À cette époque, de nombreux Européens ont alors décidé de rentrer dans leurs pays d’origine, car, selon Stéphane Cusset, ils ne se sentaient plus chez eux en Angleterre. En plus du Brexit, la pandémie est venue compliquée un peu plus la gestion du personnel, avec des candidats souhaitant plutôt travailler à temps partiel, ajoute le restaurateur. “Les Européens ont été remplacés par les Australiens et Canadiens”. Parfois loin de maîtriser les connaissances gastronomiques françaises, qui sont à la base de son concept d’épicerie fine.

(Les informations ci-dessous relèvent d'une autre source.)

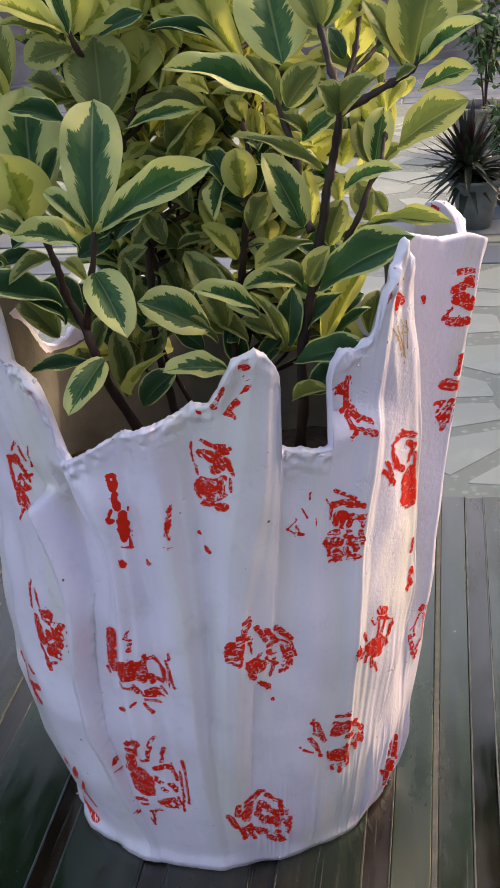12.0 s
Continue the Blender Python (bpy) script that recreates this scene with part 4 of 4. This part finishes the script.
leaf(0.026, 0.010, 0.402, 0.016, 0.010, 0.419, 0.012, 0)
# top right
leaf(0.103, -0.015, 0.393, 0.113, -0.010, 0.431, 0.028, 1)
leaf(0.105, -0.020, 0.394, 0.132, -0.035, 0.413, 0.011, 0)
leaf(0.100, -0.010, 0.392, 0.083, -0.005, 0.421, 0.013, 1)
leaf(0.105, -0.010, 0.382, 0.129, -0.020, 0.392, 0.011, 0)
leaf(0.096, -0.030, 0.362, 0.126, -0.050, 0.384, 0.018, 1)
leaf(0.085, 0.000, 0.347, 0.090, 0.005, 0.373, 0.014, 0)
leaf(0.082, 0.010, 0.347, 0.077, 0.015, 0.365, 0.011, 1)
leaf(0.071, -0.020, 0.342, 0.098, -0.030, 0.353, 0.011, 0)
leaf(0.091, 0.000, 0.372, 0.099, 0.005, 0.385, 0.009, 2)
leaf(0.097, 0.005, 0.377, 0.103, 0.010, 0.385, 0.007, 2)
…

A ce contexte, s’est ajoutée l’inflation due à l’invasion de l’Ukraine par la Russie, le Français maintient malgré tout son affaire afin de faire profiter les Londoniens de ses produits français de qualité. “Ça tourne mais ça reste fragile. Il suffit d’une augmentation de loyer pour vous mettre en difficulté, nous sommes donc dépendants de nos propriétaires”, explique Stéphane Cusset, généralisant son cas à l’ensemble du secteur de la restauration.

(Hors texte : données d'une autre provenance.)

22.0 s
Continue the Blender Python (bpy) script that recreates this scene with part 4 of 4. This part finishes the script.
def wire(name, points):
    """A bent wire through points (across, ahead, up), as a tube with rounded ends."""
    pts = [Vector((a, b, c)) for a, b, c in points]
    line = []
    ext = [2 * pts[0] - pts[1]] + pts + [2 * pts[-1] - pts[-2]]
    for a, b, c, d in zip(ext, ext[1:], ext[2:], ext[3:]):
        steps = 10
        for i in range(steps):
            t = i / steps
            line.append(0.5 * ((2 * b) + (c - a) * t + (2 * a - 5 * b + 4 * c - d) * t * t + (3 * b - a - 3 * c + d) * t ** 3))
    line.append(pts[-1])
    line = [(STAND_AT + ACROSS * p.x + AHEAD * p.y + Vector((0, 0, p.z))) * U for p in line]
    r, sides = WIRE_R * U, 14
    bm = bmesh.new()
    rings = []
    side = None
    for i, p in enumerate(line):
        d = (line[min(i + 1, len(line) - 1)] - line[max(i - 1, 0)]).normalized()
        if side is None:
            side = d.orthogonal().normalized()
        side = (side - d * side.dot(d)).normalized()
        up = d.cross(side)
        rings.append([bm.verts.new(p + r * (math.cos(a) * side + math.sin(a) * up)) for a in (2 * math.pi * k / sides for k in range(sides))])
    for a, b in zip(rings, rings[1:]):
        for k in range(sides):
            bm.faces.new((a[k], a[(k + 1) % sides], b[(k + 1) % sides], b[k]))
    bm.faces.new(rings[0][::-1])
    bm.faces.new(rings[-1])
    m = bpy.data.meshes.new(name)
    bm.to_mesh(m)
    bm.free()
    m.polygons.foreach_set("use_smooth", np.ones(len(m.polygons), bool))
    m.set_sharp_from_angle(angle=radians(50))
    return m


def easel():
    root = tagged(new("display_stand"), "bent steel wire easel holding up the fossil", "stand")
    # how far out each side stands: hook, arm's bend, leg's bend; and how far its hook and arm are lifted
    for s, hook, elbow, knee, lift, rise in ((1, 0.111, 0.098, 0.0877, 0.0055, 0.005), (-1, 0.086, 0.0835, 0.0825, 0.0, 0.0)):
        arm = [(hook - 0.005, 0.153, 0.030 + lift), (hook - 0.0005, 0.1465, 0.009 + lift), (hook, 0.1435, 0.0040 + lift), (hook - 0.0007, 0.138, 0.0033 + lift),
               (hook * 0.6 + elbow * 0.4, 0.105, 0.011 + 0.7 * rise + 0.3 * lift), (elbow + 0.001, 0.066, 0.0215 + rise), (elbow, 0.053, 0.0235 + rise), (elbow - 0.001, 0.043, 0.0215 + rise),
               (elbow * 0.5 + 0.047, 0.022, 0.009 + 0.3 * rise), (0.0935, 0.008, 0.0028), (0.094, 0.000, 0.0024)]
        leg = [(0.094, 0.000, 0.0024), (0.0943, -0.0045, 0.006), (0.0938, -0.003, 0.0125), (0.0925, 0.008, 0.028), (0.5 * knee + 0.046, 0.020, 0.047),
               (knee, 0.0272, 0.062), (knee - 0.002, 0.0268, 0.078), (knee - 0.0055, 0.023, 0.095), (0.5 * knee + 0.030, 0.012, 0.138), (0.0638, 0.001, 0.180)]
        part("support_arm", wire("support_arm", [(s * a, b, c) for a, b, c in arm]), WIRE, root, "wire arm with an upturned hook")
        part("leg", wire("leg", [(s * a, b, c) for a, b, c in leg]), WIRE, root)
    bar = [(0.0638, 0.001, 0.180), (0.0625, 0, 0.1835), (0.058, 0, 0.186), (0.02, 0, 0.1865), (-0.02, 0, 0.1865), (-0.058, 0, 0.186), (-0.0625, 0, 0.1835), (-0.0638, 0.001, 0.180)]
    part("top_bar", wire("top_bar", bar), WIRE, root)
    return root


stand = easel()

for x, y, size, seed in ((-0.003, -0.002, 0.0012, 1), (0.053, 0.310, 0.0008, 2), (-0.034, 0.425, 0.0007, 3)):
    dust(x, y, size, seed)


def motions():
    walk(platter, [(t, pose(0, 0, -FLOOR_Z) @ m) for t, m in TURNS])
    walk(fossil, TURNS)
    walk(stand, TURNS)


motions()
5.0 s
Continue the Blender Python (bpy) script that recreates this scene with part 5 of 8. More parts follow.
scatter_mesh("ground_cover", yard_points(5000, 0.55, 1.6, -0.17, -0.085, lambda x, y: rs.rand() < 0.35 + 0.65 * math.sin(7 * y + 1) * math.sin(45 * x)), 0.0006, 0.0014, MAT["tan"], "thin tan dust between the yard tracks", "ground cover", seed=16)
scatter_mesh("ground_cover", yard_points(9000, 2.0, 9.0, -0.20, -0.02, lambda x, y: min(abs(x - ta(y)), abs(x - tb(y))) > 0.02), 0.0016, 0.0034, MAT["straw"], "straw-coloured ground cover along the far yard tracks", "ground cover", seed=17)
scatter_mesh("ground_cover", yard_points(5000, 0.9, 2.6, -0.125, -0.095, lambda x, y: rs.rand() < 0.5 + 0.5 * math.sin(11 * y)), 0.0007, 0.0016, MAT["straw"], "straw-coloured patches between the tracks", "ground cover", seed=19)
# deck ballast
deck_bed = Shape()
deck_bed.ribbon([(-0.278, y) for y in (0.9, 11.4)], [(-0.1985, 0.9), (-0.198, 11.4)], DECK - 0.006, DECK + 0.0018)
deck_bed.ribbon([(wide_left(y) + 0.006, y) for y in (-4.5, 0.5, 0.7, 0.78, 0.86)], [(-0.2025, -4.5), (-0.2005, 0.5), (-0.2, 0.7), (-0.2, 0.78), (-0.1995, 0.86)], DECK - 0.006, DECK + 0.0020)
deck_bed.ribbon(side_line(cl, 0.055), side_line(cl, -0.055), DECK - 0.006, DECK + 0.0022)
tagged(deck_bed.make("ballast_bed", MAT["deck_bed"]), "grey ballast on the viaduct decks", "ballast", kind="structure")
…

Parce que les temps ont bien changé depuis l’ouverture en 2004, le Français sait qu’il faut adapter son entreprise pour faire face à ces nouveaux défis. Parmi les idées qui lui sont venues, ouvrir en soirée avec un concept de bar à vin avec charcuterie et fromage, mais un projet qui reste compliqué à mettre en place sur le plan logistique, l’épicerie étant déjà ouverte 7 jours sur 7. En attendant, Stéphane Cusset a réduit la gamme de produits (notamment les fromages) et se fournit maintenant directement auprès d’un distributeur français déjà installé en Angleterre.

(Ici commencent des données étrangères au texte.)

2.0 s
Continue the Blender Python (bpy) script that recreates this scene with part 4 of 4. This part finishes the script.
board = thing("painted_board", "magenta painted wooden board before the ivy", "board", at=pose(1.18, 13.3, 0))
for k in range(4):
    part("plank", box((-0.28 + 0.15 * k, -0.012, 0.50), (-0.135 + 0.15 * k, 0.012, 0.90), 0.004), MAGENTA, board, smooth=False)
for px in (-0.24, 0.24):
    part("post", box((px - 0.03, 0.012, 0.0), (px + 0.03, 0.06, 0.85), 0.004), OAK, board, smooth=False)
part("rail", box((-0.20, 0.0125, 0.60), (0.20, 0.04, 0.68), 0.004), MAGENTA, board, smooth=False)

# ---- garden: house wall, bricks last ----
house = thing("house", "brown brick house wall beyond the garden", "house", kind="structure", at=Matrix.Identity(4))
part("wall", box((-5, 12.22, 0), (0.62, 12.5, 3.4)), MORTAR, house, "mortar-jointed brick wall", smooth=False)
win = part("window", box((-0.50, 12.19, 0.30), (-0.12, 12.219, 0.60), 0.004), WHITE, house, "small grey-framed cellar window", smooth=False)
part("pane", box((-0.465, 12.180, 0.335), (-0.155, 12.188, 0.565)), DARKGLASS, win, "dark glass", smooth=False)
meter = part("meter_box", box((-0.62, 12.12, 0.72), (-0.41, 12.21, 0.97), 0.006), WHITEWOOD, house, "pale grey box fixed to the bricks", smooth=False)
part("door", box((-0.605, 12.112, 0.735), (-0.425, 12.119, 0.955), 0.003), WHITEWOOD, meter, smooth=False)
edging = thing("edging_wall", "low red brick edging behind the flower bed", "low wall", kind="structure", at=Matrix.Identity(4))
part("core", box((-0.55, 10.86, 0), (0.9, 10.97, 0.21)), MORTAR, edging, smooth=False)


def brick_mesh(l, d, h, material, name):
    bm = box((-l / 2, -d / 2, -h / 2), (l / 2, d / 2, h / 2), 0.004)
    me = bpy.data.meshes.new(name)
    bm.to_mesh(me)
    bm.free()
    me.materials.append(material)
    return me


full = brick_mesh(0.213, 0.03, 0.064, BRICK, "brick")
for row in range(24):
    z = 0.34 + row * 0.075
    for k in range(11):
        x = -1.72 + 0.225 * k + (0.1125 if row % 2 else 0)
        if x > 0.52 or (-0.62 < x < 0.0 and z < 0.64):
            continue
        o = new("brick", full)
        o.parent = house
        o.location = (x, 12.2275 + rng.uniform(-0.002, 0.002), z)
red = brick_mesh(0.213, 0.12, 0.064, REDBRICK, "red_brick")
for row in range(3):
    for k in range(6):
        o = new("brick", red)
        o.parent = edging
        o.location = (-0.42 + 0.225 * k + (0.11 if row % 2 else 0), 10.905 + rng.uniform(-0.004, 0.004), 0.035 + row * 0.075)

“La Bouche” est devenue une affaire familiale depuis que sa deuxième fille Olive est devenue cheffe du deli. Le restaurateur aimerait passer le flambeau pour apporter un œil nouveau sur la boutique. “Les commerces, comme un delicatessen, ne sont maintenant plus viables car nécessitant trop de personnel et de temps. Les gens aiment venir voir les fromages, mais quand on est en compétition avec des gens qui achètent en ligne, cela devient plus compliqué”, raconte-t-il.
Le Français n’a pas par ailleurs pour projet de rouvrir une autre affaire mais peut-être que sa fille le fera. “Je me vois retourner habiter en France. J’aimerais bien aller en Ardèche, étant originaire du côté de ma mère, et vivre un changement radical en vivant à la campagne”, espère Stéphane Cusset. Un rêve qui ne serait possible que s’il gagnait à la loterie, ajoute-t-il en plaisantant.